Algerian military officer

Amar Ouamrane (19 January 1919 - 28 July 1992), nicknamed Bu qqaru, was an Algerian revolutionary and an officer of the National Liberation Army (the paramilitary wing of the National Liberation Front) during the Algerian War.

== Biography ==
Ouamrane was born on 19 January 1919 in Frikat, Tizi Ouzou Province, in French Algeria. Ouamrane joined the ranks of the French army. After obtaining his certificate of primary studies, he entered the military academy of Cherchell where he underwent military training and obtained the rank of sergeant.

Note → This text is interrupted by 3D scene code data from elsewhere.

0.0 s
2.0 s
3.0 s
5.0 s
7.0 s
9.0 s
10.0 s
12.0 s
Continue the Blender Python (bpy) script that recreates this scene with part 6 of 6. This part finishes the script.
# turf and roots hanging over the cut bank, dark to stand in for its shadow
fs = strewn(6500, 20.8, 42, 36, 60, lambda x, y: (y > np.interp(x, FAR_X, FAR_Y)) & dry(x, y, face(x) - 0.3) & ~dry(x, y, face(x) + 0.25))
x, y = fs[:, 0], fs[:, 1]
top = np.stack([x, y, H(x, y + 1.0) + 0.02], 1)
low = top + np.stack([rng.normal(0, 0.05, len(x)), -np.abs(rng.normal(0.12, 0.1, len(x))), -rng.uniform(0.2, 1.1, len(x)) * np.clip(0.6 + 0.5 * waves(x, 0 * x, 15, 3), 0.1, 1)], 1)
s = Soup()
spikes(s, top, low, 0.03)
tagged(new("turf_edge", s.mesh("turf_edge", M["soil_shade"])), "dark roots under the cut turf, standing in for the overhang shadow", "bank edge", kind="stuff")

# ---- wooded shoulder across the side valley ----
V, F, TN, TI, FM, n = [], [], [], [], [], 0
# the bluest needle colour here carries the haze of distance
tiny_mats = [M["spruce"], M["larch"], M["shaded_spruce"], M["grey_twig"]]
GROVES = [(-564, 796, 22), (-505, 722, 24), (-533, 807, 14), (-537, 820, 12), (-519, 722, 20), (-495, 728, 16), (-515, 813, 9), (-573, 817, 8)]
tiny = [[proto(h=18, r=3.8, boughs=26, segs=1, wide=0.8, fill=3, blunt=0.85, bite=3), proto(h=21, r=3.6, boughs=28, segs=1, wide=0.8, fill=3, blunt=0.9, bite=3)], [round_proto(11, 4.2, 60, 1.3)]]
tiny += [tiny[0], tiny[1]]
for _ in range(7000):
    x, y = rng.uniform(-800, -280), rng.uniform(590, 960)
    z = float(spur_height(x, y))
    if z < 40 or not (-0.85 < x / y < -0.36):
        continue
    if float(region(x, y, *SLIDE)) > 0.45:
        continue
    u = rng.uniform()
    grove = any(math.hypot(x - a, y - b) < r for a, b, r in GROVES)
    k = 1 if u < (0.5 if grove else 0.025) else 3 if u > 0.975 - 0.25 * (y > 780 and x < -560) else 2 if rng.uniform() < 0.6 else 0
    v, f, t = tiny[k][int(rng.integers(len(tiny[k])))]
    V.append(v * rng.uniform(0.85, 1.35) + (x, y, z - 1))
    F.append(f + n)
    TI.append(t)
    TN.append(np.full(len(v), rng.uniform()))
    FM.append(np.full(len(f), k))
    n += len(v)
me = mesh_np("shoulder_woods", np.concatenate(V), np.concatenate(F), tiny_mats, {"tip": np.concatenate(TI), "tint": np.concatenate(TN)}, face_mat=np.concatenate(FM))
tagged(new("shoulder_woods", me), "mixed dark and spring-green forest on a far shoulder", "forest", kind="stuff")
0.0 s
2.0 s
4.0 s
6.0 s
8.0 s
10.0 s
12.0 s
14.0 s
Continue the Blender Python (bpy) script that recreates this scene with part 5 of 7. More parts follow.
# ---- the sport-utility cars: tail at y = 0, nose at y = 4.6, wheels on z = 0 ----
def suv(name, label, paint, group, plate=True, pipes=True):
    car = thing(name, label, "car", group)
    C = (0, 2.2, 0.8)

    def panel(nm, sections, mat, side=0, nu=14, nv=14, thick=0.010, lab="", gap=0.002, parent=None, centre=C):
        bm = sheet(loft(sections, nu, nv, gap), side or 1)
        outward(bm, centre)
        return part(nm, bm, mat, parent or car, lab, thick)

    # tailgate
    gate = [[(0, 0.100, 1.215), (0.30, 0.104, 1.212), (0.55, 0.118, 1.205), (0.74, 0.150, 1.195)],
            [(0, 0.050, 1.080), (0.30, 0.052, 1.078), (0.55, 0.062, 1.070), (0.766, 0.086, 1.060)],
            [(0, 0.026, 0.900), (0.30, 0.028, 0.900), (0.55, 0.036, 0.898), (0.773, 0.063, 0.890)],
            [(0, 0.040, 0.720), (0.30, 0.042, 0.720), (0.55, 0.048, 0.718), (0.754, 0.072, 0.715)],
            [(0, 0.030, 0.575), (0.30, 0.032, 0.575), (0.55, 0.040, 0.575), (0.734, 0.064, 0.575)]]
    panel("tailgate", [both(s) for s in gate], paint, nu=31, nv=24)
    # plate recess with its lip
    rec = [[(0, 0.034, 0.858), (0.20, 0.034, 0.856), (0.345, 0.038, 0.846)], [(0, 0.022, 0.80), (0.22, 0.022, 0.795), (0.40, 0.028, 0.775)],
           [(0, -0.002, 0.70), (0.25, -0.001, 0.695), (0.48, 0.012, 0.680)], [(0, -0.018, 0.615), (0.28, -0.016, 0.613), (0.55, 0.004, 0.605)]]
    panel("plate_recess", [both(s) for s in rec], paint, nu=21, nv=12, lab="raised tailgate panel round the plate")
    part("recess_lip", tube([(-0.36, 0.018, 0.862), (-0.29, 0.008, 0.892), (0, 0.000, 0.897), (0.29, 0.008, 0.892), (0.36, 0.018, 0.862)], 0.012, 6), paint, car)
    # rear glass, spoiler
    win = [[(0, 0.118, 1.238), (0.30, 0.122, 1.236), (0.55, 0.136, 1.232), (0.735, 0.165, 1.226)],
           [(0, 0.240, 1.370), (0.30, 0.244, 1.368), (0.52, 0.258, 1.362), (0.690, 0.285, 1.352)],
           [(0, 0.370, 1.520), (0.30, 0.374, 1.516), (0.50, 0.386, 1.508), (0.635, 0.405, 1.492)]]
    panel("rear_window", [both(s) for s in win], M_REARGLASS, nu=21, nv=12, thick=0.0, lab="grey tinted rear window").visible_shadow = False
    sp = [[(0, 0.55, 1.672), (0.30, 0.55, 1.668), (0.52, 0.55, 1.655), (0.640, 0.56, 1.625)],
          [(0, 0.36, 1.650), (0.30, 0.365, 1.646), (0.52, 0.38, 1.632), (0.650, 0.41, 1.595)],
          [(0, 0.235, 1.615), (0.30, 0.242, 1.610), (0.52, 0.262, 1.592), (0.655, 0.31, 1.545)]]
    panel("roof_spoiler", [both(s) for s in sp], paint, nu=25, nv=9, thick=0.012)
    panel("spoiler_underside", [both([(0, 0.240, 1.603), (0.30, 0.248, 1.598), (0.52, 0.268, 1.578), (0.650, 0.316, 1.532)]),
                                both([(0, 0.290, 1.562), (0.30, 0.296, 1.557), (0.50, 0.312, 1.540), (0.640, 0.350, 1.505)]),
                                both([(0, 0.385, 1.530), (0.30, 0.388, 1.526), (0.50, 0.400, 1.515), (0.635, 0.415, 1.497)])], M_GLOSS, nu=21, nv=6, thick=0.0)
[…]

He was arrested on 28 May 1945, after refusing to obey orders to kill in the Sétif and Guelma massacre and deserting, and was transferred to the capital, where he was imprisoned, tortured, and sentenced to death on charges of planning to control the barracks. Then, in 1946, an amnesty was granted to him by General Georges Catroux. He returned to Kabylia and became responsible within the PPA-MTLD (Algerian People's Party-Movement for the Triumph of Democratic Liberties) as a deputy to Krim Belkacem. His political activity during the 1946 electoral campaign for the municipal elections led to him being arrested and sentenced to death again, but he managed to escape and was forced to go into hiding until the outbreak of the war.

=== Algerian War ===

On 1 November 1954, at the outbreak of the Algerian War, Amar Ouamrane led military operations in Draâ Ben Khedda. Ouamrane took part in the Soummam Congress in August 1956, at the end of which he rose to the rank of colonel in the ALN. In 1957, he was appointed to the CNRA (National Council of the Algerian Revolution) representing Wilaya IV after the arrest of Rabah Bitat. From 1960, he was appointed representative of the FLN in Lebanon and then in Turkey.